I found the book well-written and informative, so my 5-star rating is for that.
I can't give the Virtual Voice narration more than 3 stars though. While the narration is, in general, quite good and sounds human, it fell down in two areas.
I'm not a Spanish or Portuguese speaker, but I felt that the pronunciation of the Cuban and Angolan names sounded like I thought they should. The South African names were a different matter. The Afrikaans names were largely mispronounced, as is often the case, even with human audiobook narrators, but even English ones were sometimes mispronounced. One of the South African pilots was Desmond Barker, known as Des, and rather than correctly pronouncing this as "dez", the AI repeatedly pronounced it as "day". Only once when it spoke his full name, followed by the short version in the following sentence did it pronounce it correctly as "dez".

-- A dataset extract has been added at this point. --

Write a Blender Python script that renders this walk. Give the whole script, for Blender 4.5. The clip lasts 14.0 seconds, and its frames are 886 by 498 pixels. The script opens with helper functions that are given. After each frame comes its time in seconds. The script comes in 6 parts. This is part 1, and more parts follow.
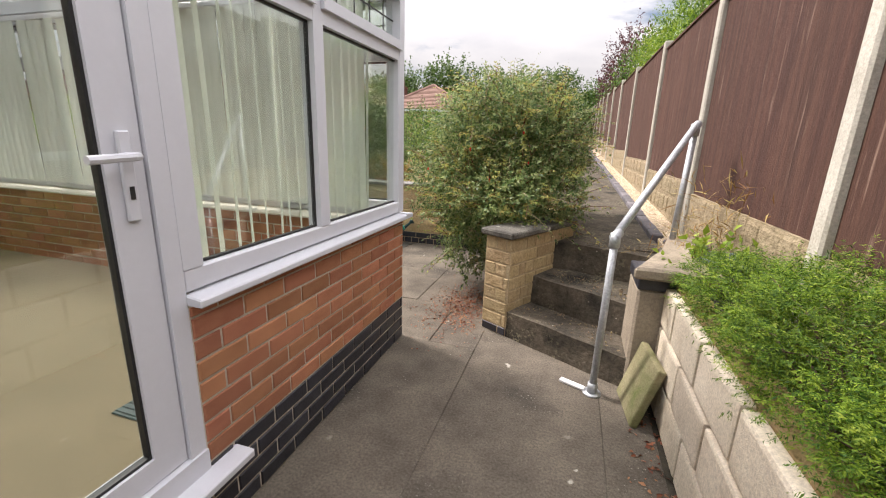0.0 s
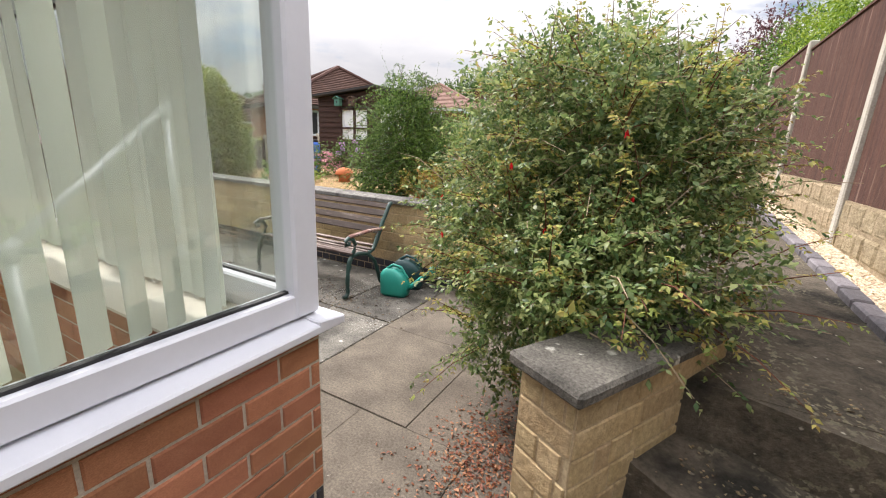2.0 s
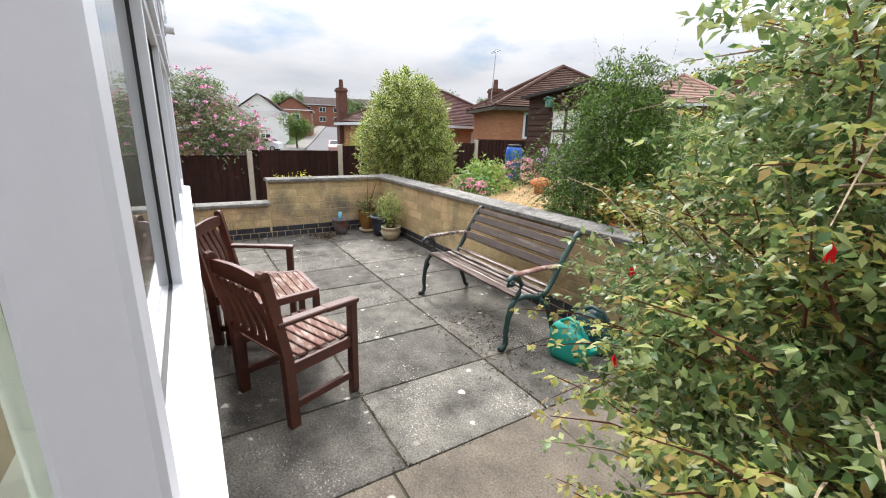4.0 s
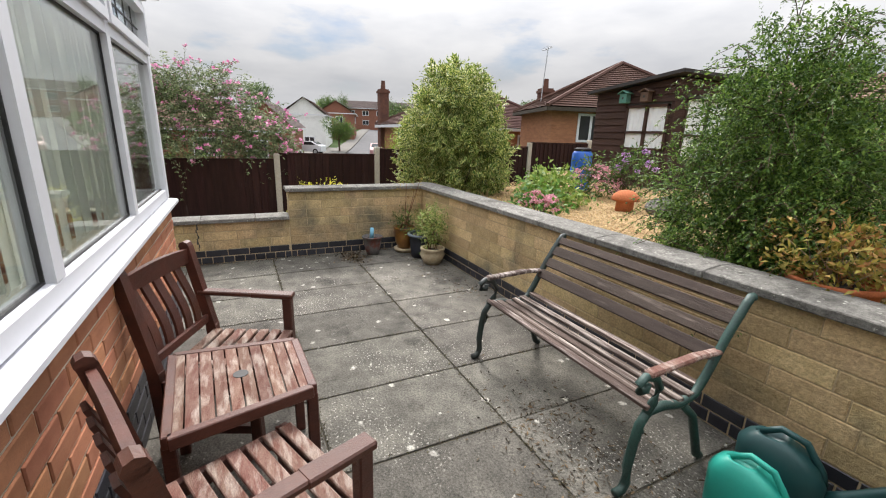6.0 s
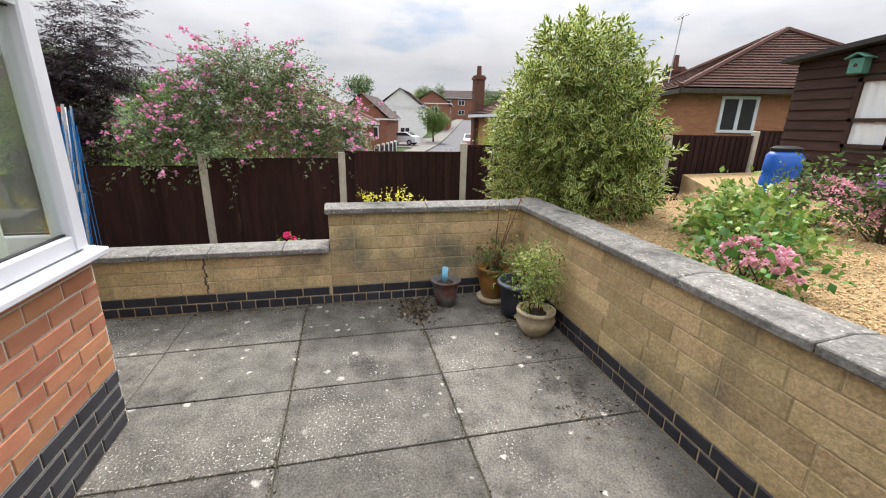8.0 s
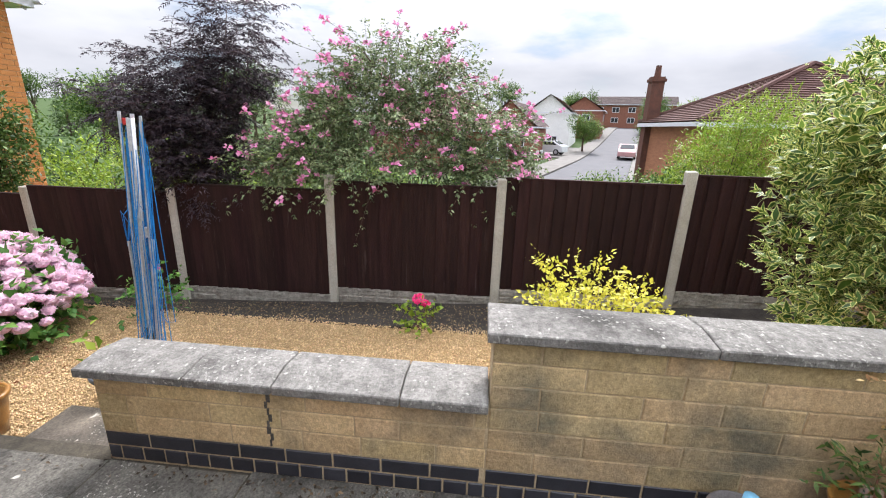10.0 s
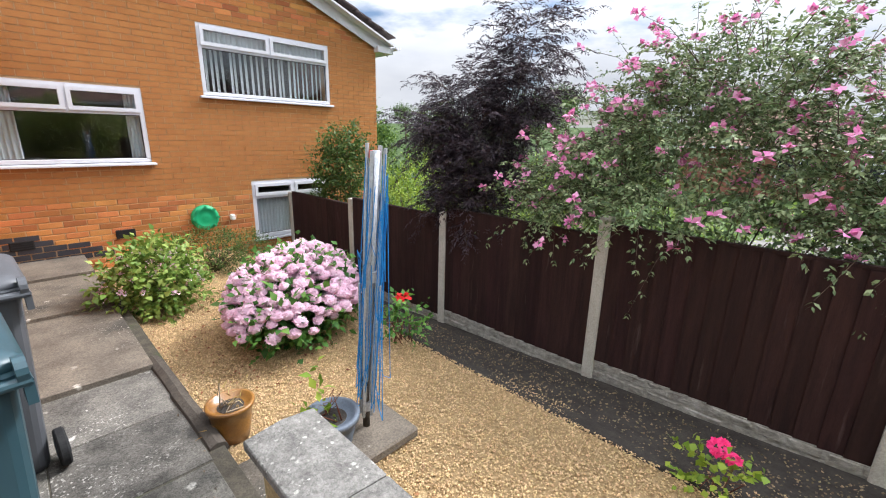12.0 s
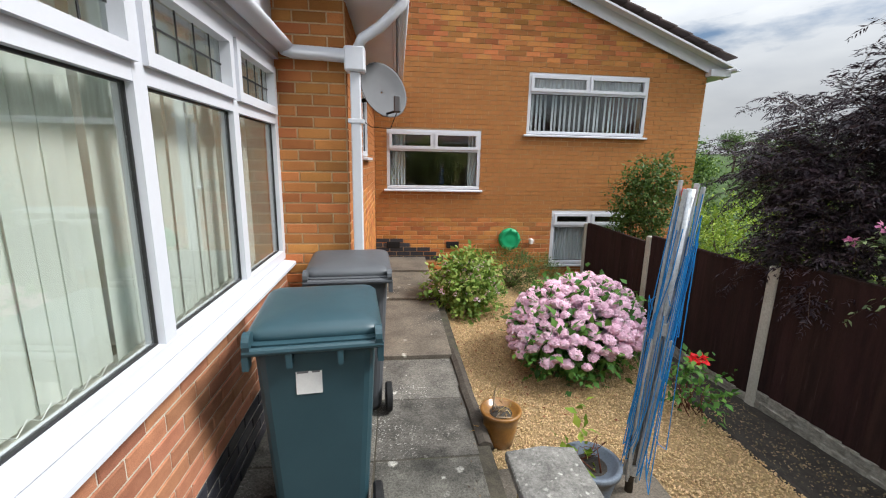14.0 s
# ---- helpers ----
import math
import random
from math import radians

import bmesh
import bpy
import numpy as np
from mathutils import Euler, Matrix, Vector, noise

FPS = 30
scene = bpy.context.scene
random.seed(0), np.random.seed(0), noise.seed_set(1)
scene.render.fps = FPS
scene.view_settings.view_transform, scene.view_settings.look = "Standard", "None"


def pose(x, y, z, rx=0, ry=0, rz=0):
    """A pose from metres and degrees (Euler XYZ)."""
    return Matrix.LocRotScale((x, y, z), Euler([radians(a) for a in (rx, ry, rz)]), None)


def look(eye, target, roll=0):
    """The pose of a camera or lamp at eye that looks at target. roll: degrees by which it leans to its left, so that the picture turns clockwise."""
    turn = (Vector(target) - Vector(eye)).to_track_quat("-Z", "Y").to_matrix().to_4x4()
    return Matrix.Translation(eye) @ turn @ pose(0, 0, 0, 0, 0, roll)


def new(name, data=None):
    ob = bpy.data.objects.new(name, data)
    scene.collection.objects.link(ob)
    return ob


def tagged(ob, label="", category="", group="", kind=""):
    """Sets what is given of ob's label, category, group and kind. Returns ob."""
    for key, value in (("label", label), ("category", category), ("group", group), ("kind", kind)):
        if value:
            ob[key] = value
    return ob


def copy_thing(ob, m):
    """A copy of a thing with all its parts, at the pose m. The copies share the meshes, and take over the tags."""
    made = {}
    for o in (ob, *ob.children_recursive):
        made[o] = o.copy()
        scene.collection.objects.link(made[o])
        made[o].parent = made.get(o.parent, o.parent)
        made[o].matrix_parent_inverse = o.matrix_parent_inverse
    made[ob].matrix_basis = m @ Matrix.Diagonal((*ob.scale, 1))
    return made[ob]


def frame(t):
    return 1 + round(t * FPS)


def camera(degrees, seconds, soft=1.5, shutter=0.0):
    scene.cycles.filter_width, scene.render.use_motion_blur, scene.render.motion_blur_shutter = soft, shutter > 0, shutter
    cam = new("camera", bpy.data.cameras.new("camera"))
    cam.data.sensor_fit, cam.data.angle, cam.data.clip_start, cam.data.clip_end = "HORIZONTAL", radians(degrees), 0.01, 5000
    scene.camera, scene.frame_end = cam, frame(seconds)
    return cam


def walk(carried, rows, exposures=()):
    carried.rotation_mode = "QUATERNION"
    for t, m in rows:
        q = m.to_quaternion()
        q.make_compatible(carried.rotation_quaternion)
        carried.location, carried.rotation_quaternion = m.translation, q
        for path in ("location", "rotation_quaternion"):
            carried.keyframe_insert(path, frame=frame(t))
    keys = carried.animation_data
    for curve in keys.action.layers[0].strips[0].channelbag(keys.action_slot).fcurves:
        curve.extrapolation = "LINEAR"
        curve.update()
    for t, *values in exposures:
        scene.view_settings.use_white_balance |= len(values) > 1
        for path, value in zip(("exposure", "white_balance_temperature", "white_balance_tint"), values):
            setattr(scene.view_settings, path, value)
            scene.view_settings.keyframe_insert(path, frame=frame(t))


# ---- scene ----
cam = camera(94.0, 14.0, soft=1.1)
PATH = [
    (0, (0.377, 0.02, 1.452), (-0.188, 1.87, 0.942), 1.9),
    (0.5, (0.416, 0.561, 1.469), (-0.166, 2.402, 0.948), 2.0),
    (1, (0.352, 1.013, 1.449), (-0.285, 2.83, 0.907), 2.2),
    (1.5, (0.256, 1.421, 1.488), (-0.51, 3.186, 0.942), 2.4),
    (2, (0.145, 1.855, 1.476), (-0.792, 3.549, 0.971), 2.6),
    (2.5, (0.001, 2.177, 1.533), (-1.166, 3.711, 0.999), 2.0),
    (3, (-0.088, 2.479, 1.553), (-1.476, 3.811, 1.008), 1.7),
    (3.5, (-0.178, 2.713, 1.563), (-1.73, 3.848, 1.014), 1.6),
    (3.7, (-0.213, 2.742, 1.555), (-1.811, 3.814, 1.011), 1.6),
    (5.8, (-1.275, 3.108, 1.505), (-2.989, 3.996, 0.983), 2.0),
    (6, (-1.43, 3.228, 1.496), (-3.161, 4.081, 0.971), 1.9),
    (6.5, (-1.766, 3.554, 1.501), (-3.543, 4.302, 0.97), 1.8),
    (7, (-2.184, 3.798, 1.52), (-3.992, 4.466, 0.989), 1.9),
    (7.2, (-2.379, 3.873, 1.519), (-4.202, 4.49, 0.974), 1.6),
    (9.3, (-4.505, 3.849, 1.607), (-6.415, 3.992, 1.03), 2.0),
    (9.5, (-4.714, 3.801, 1.614), (-6.629, 3.869, 1.042), 1.9),
    (10, (-5.156, 3.64, 1.605), (-7.066, 3.466, 1.038), 1.8),
    (10.5, (-5.52, 3.514, 1.632), (-7.378, 3.045, 1.059), 1.7),
    (11, (-5.828, 3.461, 1.64), (-7.577, 2.675, 1.07), 1.7),
    (11.5, (-6.024, 3.396, 1.641), (-7.614, 2.315, 1.088), 1.5),
    (12, (-6.155, 3.334, 1.678), (-7.548, 1.999, 1.151), 1.3),
    (12.5, (-6.263, 3.301, 1.673), (-7.437, 1.757, 1.187), 1.4),
    (13, (-6.26, 3.303, 1.671), (-7.183, 1.587, 1.221), 1.3),
    (13.5, (-6.213, 3.318, 1.682), (-6.829, 1.463, 1.257), 1.2),
    (14, (-6.15, 3.33, 1.698), (-6.374, 1.386, 1.284), 1.2),
]
walk(cam, [(t, look(eye, target, roll)) for t, eye, target, roll in PATH],
     exposures=[(0, 0.66, 6600, 17), (2, 0.7, 6450, 16), (3.5, 0.76, 6180, 13), (6, 0.44, 6400, 12), (7, 0.42, 6400, 12), (9.5, 0.82, 6100, 15), (10, 0.82, 6060, 15), (11, 0.57, 5980, 13), (12.2, 0.74, 5990, 12), (13, 0.68, 6020, 10), (13.5, 0.48, 6080, 9), (14, 0.26, 6100, 9)])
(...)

Most problematic though was the pronunciation of aircraft names and models, particularly when plurals were applied.
The terms MiG and MiGs appear throughout the book, and while MiG was mostly pronounced correctly as "mig", the plural MiGs was mostly pronounced as "mee-gees" or sometimes "miggies". And where aircraft models like MiG-23ML and MiG-23BN were used in the plural form MiG-23MLs and MiG-23BNs, they were not pronounced as "em-elz" or "be-enz" but as "em-el-es" and "be-en-es" as if the S was part of the designation.
So if you're likely to find the constant need to allow for pronunciation errors distracting, I suggest you read the textual version of the book rather than listening to the audiobook.